At Heffel's spring 2011 auction, the contemporary sale surpassed that of the historical Canadian section — a first for the auctioneer. "It shows interest increasing in contemporary because this wasn’t the case a few years ago," Heffel said.
Reflecting this mounting awareness and focus on more contemporary artists, Sotheby's Canada is swapping the format of its Nov. 28 sale to start with post-war offerings and end with the historical Canadian artworks. Altogether, 186 lots will cross the block.
"There may be more excitement and more range in the contemporary area than we've had for some time," said Sotheby's Canada president David Silcox, a longtime champion of post-war and living Canadian artists.
He drew attention to artwork by members of the Painters Eleven, like Jack Bush's On The Nose (a "painting that pulsates with energy" and is estimated to fetch $60,000 to $80,000) and Kazuo Nakamura's "seemingly random but very highly structured" Core Waves No. 3 (expected to sell for $30,000 to $50,000), as well as influential Automatiste artist Paul-Émile Borduas' Blancs Méteaux (given a pre-sale estimate of between $175,000 and $225,000).
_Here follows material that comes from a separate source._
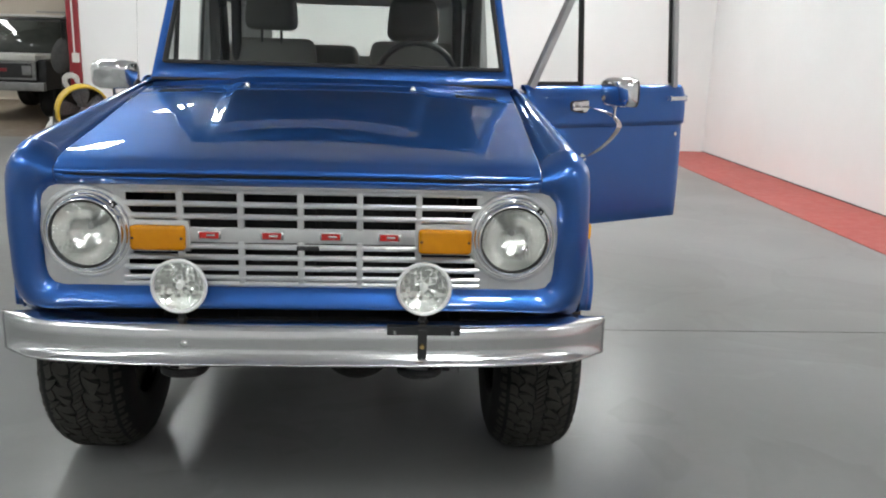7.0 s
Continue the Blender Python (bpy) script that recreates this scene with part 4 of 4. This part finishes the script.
# ---- chassis ----
for s in (-1, 1):
    part("frame_rail", box(s * 0.36, s * 0.43, -0.02, 3.2, 0.50, 0.60, 0.01), UNDER, car)
    part("inner_fender", grid([[V(s * x, 0.62 + 0.52 * math.cos(a), 0.47 + 0.50 * math.sin(a)) for x in (0.46, 0.60, 0.80)] for a in np.linspace(0.1, math.pi - 0.12, 18)]), UNDER, car)
    part("inner_fender_wall", grid([[V(s * 0.46, y, z) for z in (0.46, 0.8, 1.06)] for y in (0.06, 0.6, 1.2)]), UNDER, car)
    part("inner_arch", grid([[V(s * x, 2.74 + 0.45 * math.cos(a), 0.47 + 0.49 * math.sin(a)) for x in (0.5, 0.65, 0.81)] for a in np.linspace(0.1, math.pi - 0.1, 18)]), UNDER, car)
    part("inner_arch_wall", grid([[V(s * 0.5, y, z) for z in (0.45, 0.8, 1.0)] for y in (2.3, 2.8, 3.2)]), UNDER, car)
    part("coil_spring", tube([(s * 0.47 + 0.05 * math.cos(a), 0.60 + 0.05 * math.sin(a), 0.45 + 0.035 * a / 2) for a in np.linspace(0, 28, 110)], 0.007, 6), UNDER, car)
    part("shock_absorber", tube([(s * 0.56, 0.68, 0.36), (s * 0.56, 0.72, 0.92)], 0.026, 12), UNDER, car)
    part("radius_arm", tube([(s * 0.50, 0.58, 0.36), (s * 0.44, 1.45, 0.50)], 0.03, 10), UNDER, car)
    part("leaf_spring", box(s * 0.47, s * 0.53, 2.25, 3.15, 0.44, 0.48, 0.008), UNDER, car)
part("front_axle", tube([(-0.66, 0.606, 0.375), (0.66, 0.606, 0.375)], 0.042, 14), UNDER, car)
df = bmesh.new()
bmesh.ops.create_uvsphere(df, u_segments=24, v_segments=16, radius=0.145)
bmesh.ops.transform(df, matrix=pose(0.13, 0.585, 0.385) @ Matrix.Diagonal((1, 0.85, 1, 1)), verts=df.verts)
part("differential", df, UNDER, car)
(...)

A thickly layered abstract painting from 1955, the Borduas work is uncracked and in remarkable condition, after having been in the same collection for about 30-40 years, Silcox said.
Also garnering buzz is the painting depicted on the cover of the Sotheby's catalog: Country Club, which Lemieux painted in 1972, but hasn't been seen publicly since a 1974 international retrospective. Silcox described it as "heavenly."
He also highlighted several rare Morrice canvases depicting scenes from Venice and Avignon, a pair of David Milne works completed in the 1920s and an airy, abstract Harris from the late 1930s, likely painted during his time in Santa Fe.
In New York this fall, "Sotheby's did well in the modernist, impressionist and contemporary sales," Silcox said, noting that those recent sales were among the company's best ever for this time of year.
"I hope a little bit of that will rub off [on us]," he added. "I find that the general tenure from talking to people is that there's very little hesitation for the high-end, the really good works. I'm cautiously optimistic."